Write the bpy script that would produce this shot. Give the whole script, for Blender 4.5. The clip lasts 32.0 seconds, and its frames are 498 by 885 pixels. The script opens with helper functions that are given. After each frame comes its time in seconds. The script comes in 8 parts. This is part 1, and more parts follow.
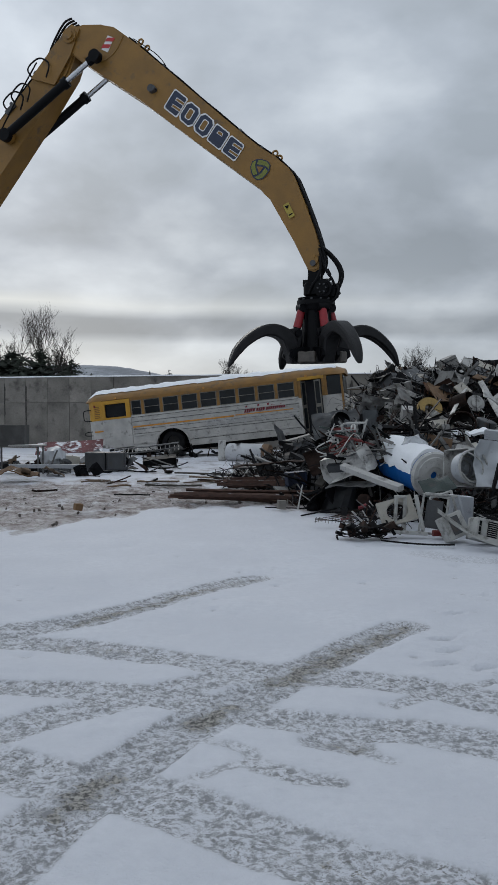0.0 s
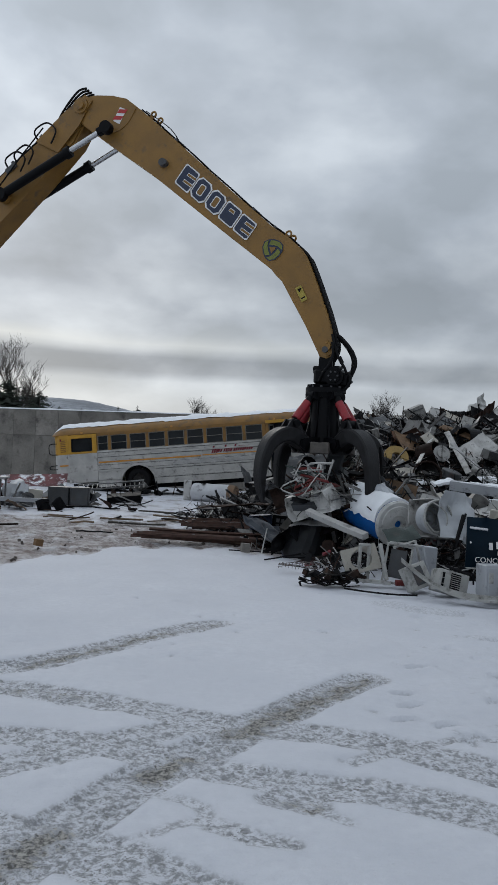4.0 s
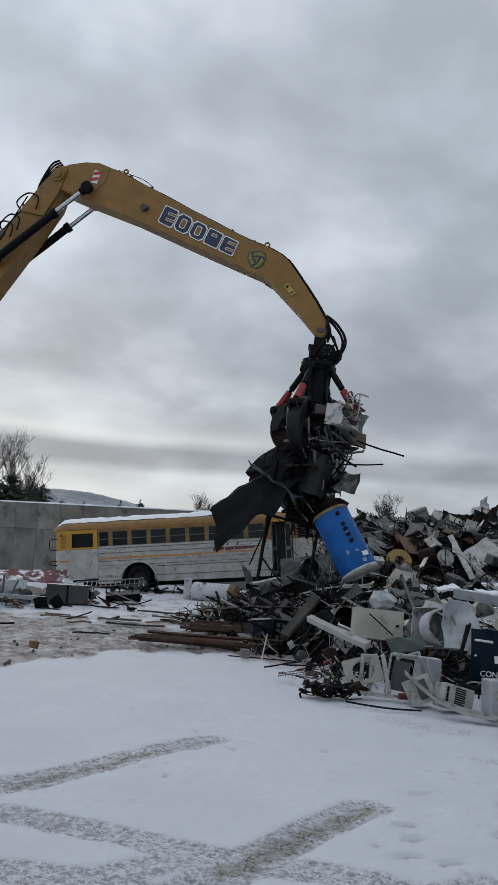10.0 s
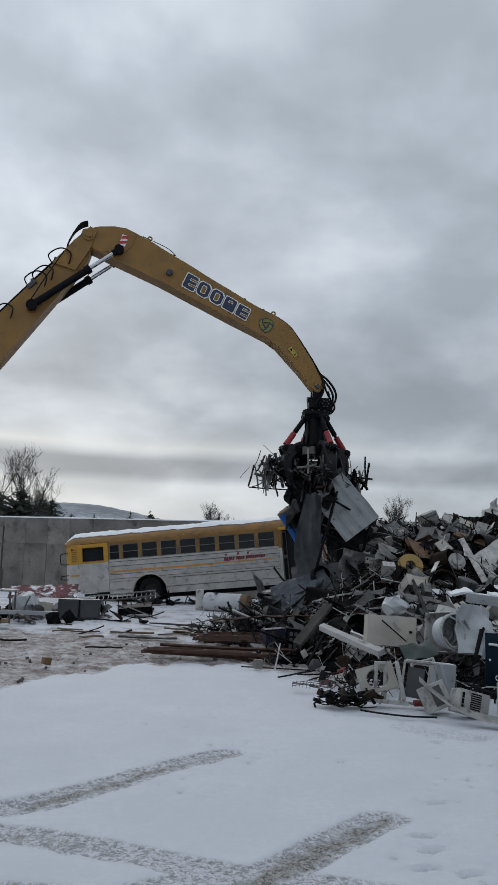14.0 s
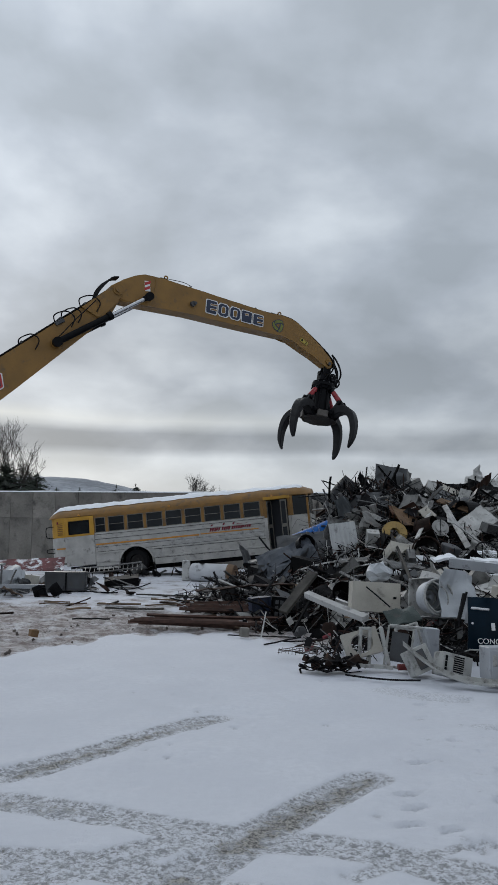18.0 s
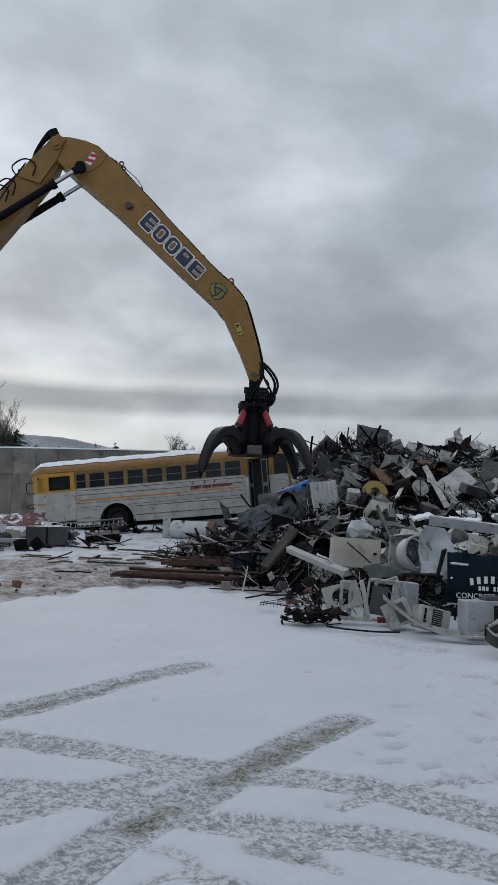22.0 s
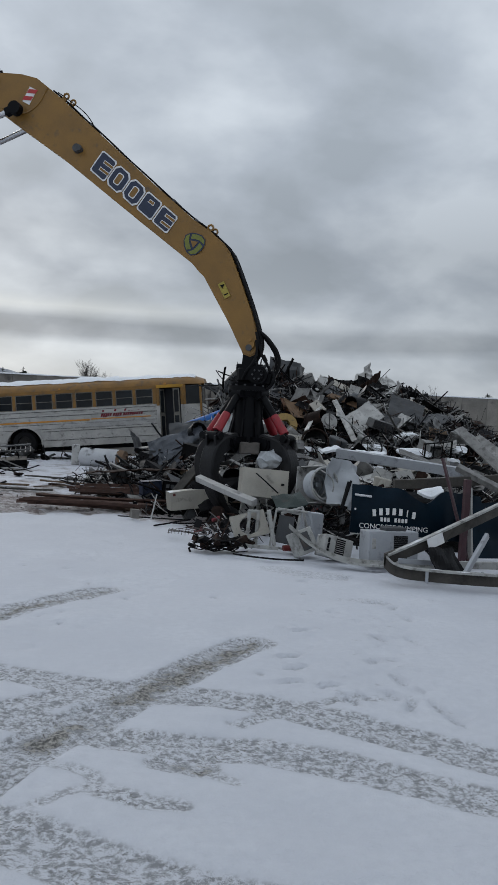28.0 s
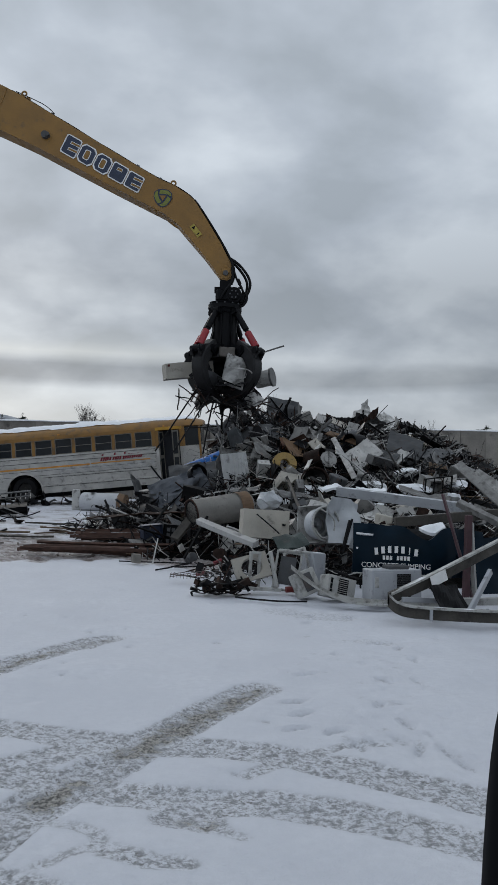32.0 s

------------------------------------------------------------

From the material above, copy everything exactly but the pictures.

Write the bpy script that would produce this shot. Give the whole script, for Blender 4.5. The clip lasts 32.0 seconds, and its frames are 498 by 885 pixels. The script opens with helper functions that are given. After each frame comes its time in seconds. The script comes in 8 parts. This is part 1, and more parts follow.
0.0 s
4.0 s
10.0 s
14.0 s
18.0 s
22.0 s
28.0 s
32.0 s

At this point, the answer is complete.